Are Healthy Foods Really More Expensive? It Depends on How You Measure the Price
by Andrea Carlson
and Elizabeth Frazão
Economic Information Bulletin No. (EIB-96) 50 pp, May 2012
What Is the Issue?
Most Americans consume diets that fall short of the recommendations in the Dietary Guidelines for Americans 2010. A common perception is that diets consistent with the recommendations are not affordable. This perception may be influenced by studies that found many healthy foods to cost more per calorie than less healthy foods. This is one way, but not the only way, to measure the cost of a healthy diet.
For a balanced assessment, this study compares the prices of healthy and less healthy foods using three price metrics: the price per calorie, per edible gram, and per average portion. The authors also calculate the daily cost of meeting the food group recommendations on the ChooseMyPlate.gov website.
Previous studies also sometimes lack a clear definition of healthy foods, which are defined in this report as food items that:
• Contain an amount of a food in at least one of the major food groups (vegetables, fruits, grains, dairy, and protein foods) equal to at least half the portion size that the Dietary Guidelines for Americans 2010 uses for measuring the nutrients in that food.
• Contain only moderate amounts of saturated fats, added sugars, and sodium.
What Were the Major Findings?
The authors found that the metric used to measure the price of food items has a large effect on which foods are more expensive:
• Foods low in calories for a given weight appear to have a higher price when the price is measured per calorie.

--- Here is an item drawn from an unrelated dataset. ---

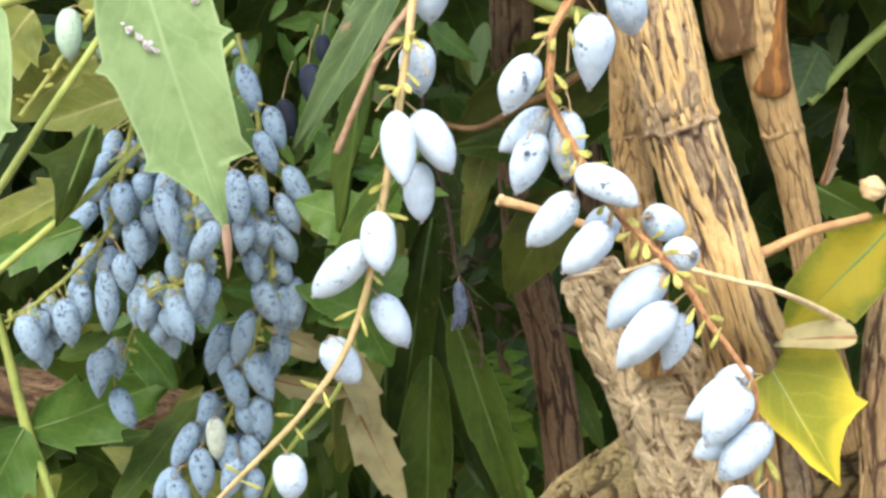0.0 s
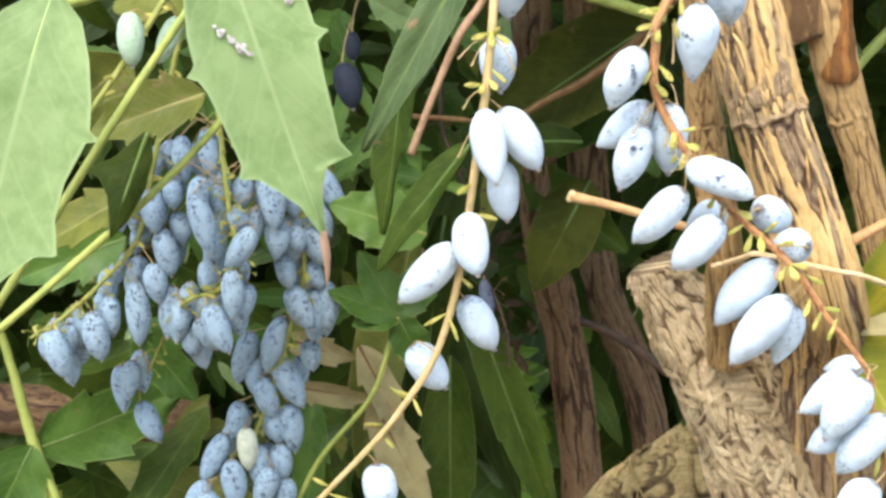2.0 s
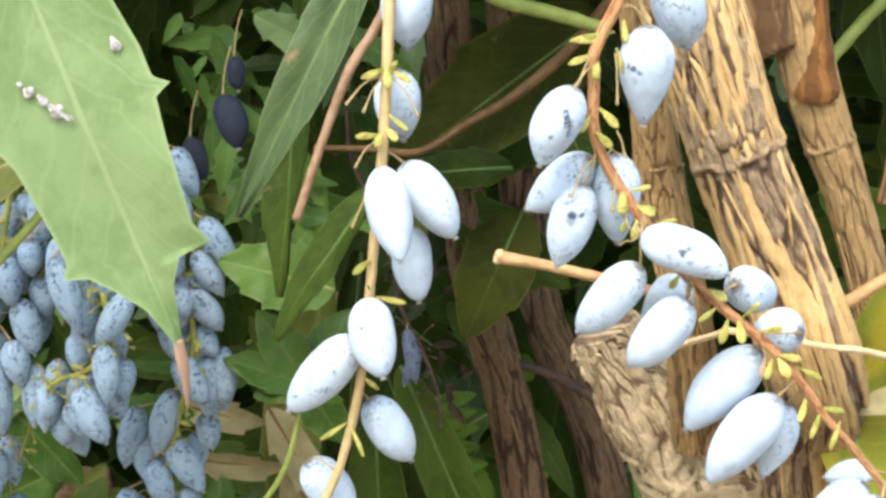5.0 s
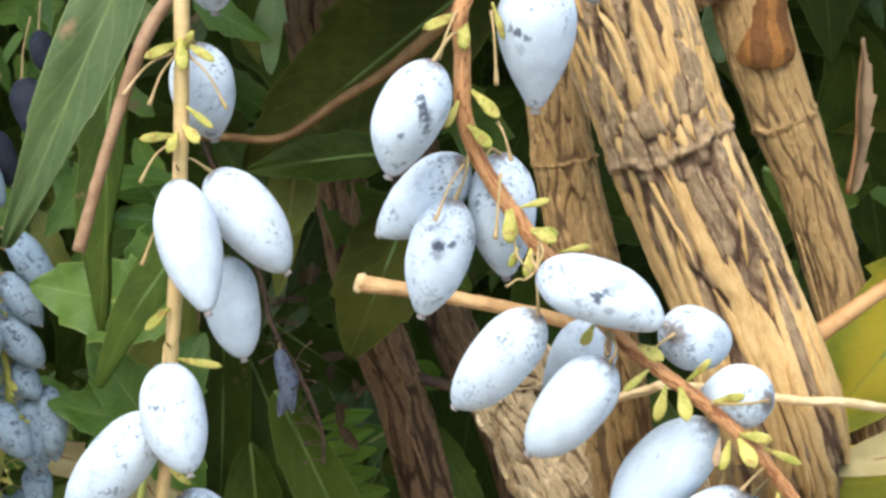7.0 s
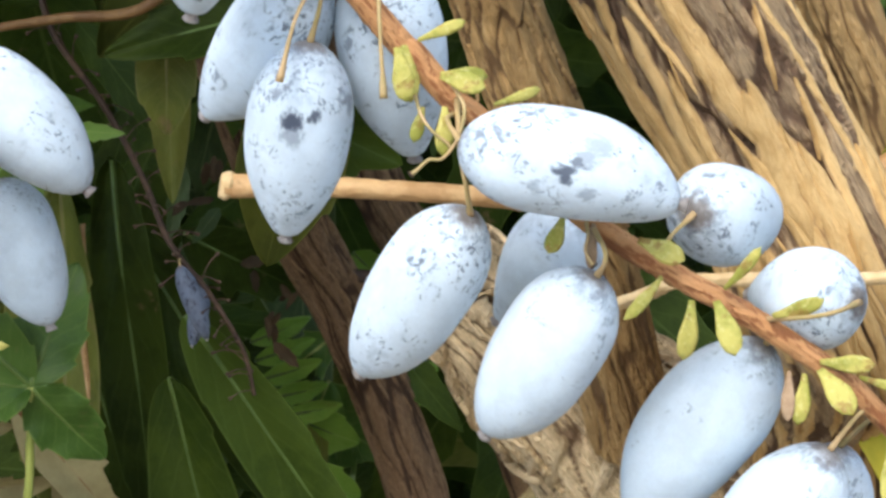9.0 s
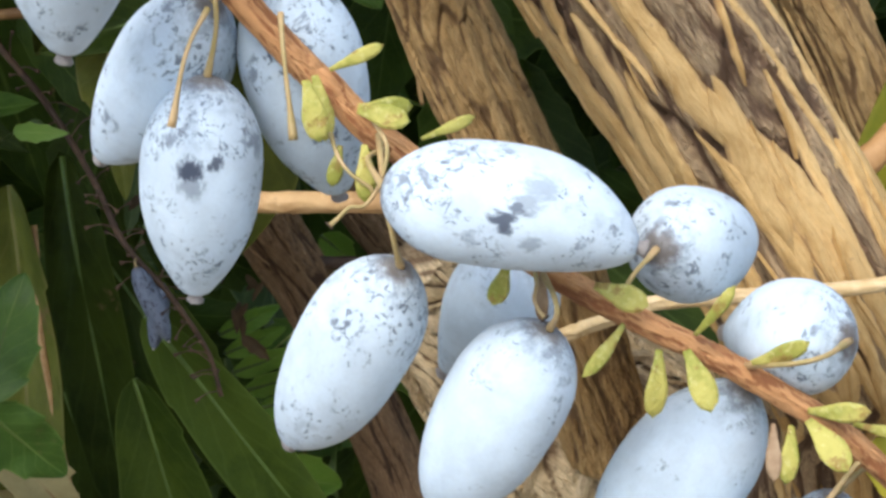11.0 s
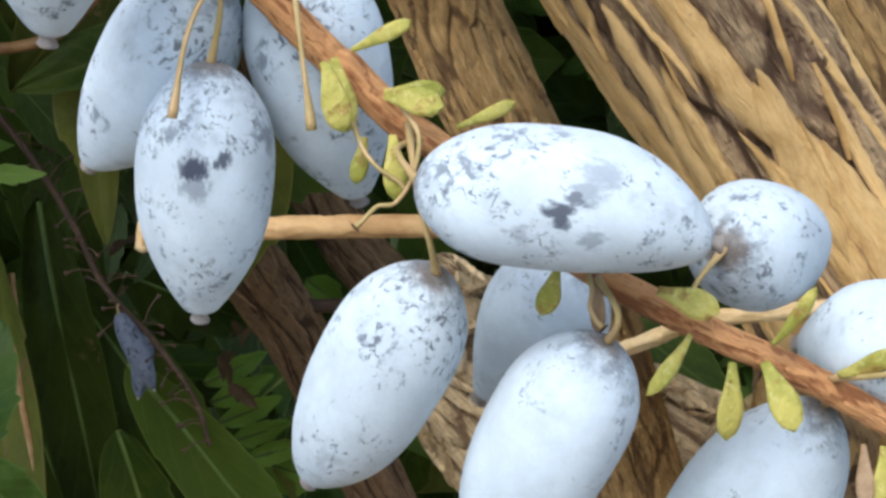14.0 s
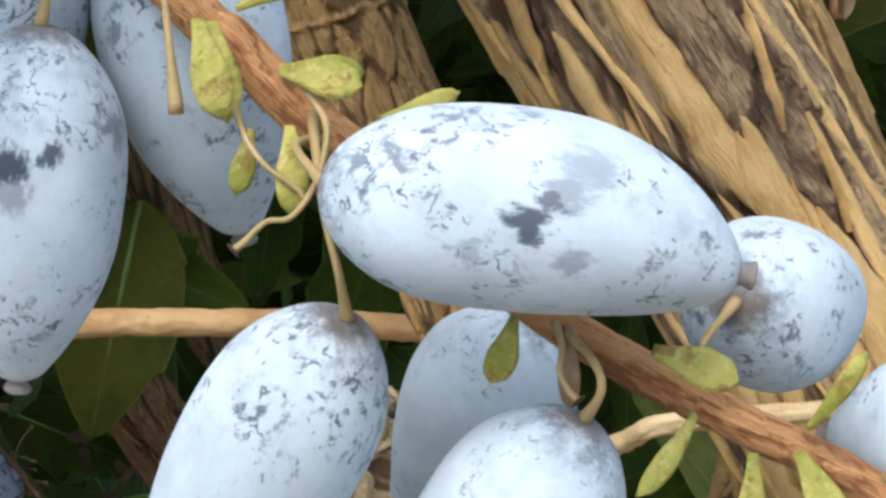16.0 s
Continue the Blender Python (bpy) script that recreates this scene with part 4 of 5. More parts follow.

For example, vegetables and fruits, which are low in calories, tend to be a relatively expensive way to purchase food energy.
• Conversely, less healthy foods (called "moderation foods" in this report)-especially those high in saturated fat and added sugar-tend to be high in calories and to have a low price per calorie.
• When measured on the basis of edible weight or average portion size, grains, vegetables, fruit, and dairy foods are less expensive than most protein foods and foods high in saturated fat, added sugars, and/or sodium.
• In following the food group recommendations at ChooseMyPlate.gov, it is less costly to meet the grains, dairy, and fruit recommendations than those for vegetables or protein foods.
How Was the Study Conducted?
The authors estimated the cost for 4,439 food items by the price per calorie, per edible gram, and per average portion consumed. The study drew on three data sets: the National Health and Nutrition Examination Survey (NHANES) to estimate the types and quantities of foods consumed, the USDA's Center for Nutrition Policy and Promotion (CNPP) food prices database for food prices, and the USDA Food Pattern Equivalent Database (formerly known as the MyPyramid Equivalent Database) for information on food group classification, saturated fat, added sugars, and sodium content.